> _Exercise brief_
Locate each line below that includes "part" and reproduce it.

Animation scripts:
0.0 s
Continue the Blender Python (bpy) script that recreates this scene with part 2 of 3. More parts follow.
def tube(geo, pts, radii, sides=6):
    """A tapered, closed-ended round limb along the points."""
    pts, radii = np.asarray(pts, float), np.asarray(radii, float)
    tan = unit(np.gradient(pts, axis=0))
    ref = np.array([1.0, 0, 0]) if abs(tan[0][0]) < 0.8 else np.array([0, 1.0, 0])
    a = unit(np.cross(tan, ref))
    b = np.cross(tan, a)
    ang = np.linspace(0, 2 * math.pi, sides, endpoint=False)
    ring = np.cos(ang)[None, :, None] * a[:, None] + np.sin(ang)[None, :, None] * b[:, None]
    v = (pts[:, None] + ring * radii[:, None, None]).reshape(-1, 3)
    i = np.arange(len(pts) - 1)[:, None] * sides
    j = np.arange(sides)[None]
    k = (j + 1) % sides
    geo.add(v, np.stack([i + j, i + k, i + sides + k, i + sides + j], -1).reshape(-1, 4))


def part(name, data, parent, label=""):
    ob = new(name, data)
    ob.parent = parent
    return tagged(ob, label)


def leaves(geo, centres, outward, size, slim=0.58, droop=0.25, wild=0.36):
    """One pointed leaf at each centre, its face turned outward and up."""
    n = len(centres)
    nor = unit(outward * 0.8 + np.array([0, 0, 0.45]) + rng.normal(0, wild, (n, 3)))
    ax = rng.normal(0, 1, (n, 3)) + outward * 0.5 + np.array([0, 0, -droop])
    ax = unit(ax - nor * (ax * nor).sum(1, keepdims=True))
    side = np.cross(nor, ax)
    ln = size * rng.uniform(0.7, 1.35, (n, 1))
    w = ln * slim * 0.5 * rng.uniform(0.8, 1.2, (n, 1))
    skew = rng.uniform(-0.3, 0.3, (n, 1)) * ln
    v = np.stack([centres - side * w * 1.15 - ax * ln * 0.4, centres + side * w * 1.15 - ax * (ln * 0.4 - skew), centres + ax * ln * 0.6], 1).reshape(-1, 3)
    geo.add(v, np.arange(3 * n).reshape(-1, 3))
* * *
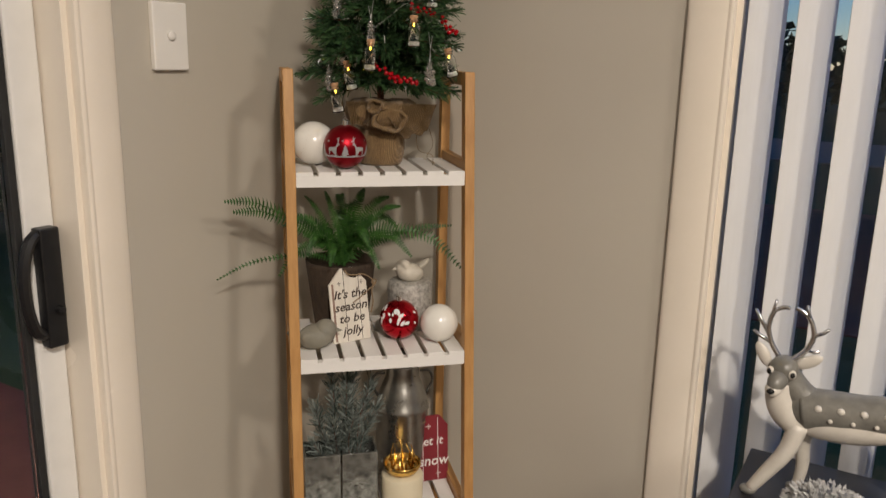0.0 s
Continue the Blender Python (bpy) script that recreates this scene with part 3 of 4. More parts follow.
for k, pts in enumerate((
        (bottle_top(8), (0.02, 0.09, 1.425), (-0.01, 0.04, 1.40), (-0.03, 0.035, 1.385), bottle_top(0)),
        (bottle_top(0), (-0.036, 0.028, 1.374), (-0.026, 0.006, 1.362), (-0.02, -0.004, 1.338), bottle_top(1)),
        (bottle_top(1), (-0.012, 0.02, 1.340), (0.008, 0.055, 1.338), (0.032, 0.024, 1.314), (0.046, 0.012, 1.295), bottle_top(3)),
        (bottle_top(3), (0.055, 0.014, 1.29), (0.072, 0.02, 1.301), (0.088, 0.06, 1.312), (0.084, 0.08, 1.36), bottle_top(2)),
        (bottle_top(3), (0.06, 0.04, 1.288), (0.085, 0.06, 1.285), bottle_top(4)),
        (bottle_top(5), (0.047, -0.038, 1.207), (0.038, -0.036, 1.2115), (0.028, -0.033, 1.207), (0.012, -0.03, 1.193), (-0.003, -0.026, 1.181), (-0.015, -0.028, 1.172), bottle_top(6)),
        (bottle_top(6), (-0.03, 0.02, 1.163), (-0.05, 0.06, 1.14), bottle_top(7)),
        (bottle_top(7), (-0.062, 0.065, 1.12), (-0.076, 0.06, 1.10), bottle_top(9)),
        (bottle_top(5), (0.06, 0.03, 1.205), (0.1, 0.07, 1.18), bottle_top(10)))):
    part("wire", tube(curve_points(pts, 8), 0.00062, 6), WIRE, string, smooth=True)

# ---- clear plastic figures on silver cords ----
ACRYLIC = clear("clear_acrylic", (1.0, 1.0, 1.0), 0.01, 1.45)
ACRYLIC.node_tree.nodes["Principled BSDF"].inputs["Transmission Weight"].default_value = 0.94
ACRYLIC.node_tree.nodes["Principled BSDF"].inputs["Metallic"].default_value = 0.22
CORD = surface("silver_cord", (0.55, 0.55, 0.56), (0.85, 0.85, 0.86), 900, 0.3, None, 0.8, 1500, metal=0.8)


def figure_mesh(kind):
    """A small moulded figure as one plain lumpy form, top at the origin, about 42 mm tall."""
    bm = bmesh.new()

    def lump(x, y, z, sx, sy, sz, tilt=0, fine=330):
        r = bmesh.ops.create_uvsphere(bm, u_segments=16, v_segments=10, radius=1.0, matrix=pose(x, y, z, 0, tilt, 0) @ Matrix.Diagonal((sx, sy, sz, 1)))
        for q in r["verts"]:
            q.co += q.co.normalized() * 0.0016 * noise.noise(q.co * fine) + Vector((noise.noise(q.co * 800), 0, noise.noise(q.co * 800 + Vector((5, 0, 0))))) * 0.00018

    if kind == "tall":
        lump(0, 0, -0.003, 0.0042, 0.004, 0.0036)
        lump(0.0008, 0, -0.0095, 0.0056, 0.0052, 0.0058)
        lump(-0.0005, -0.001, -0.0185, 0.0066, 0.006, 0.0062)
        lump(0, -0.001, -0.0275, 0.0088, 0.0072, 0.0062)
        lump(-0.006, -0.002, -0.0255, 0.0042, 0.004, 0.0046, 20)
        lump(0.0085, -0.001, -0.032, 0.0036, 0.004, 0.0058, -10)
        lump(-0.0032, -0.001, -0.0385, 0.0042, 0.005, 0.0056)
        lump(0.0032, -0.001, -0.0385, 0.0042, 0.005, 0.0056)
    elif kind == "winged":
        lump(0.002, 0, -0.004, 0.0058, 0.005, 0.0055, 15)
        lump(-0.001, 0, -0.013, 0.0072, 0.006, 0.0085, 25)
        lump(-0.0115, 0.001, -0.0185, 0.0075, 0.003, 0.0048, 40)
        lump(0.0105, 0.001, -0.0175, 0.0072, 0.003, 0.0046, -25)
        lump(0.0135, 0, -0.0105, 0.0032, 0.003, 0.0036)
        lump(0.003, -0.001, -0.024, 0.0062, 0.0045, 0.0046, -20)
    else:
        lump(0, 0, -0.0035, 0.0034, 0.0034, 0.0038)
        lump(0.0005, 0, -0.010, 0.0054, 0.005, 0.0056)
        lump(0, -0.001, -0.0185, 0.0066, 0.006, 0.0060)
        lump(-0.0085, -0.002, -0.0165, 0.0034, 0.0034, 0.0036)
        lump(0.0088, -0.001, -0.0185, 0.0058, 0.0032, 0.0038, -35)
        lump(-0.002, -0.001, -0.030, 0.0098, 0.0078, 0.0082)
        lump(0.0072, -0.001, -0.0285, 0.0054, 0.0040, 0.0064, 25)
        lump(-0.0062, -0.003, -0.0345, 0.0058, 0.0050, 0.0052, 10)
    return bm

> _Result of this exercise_
Continue the Blender Python (bpy) script that recreates this scene with part 2 of 3. More parts follow.
def part(name, data, parent, label=""):
Continue the Blender Python (bpy) script that recreates this scene with part 3 of 4. More parts follow.
    part("wire", tube(curve_points(pts, 8), 0.00062, 6), WIRE, string, smooth=True)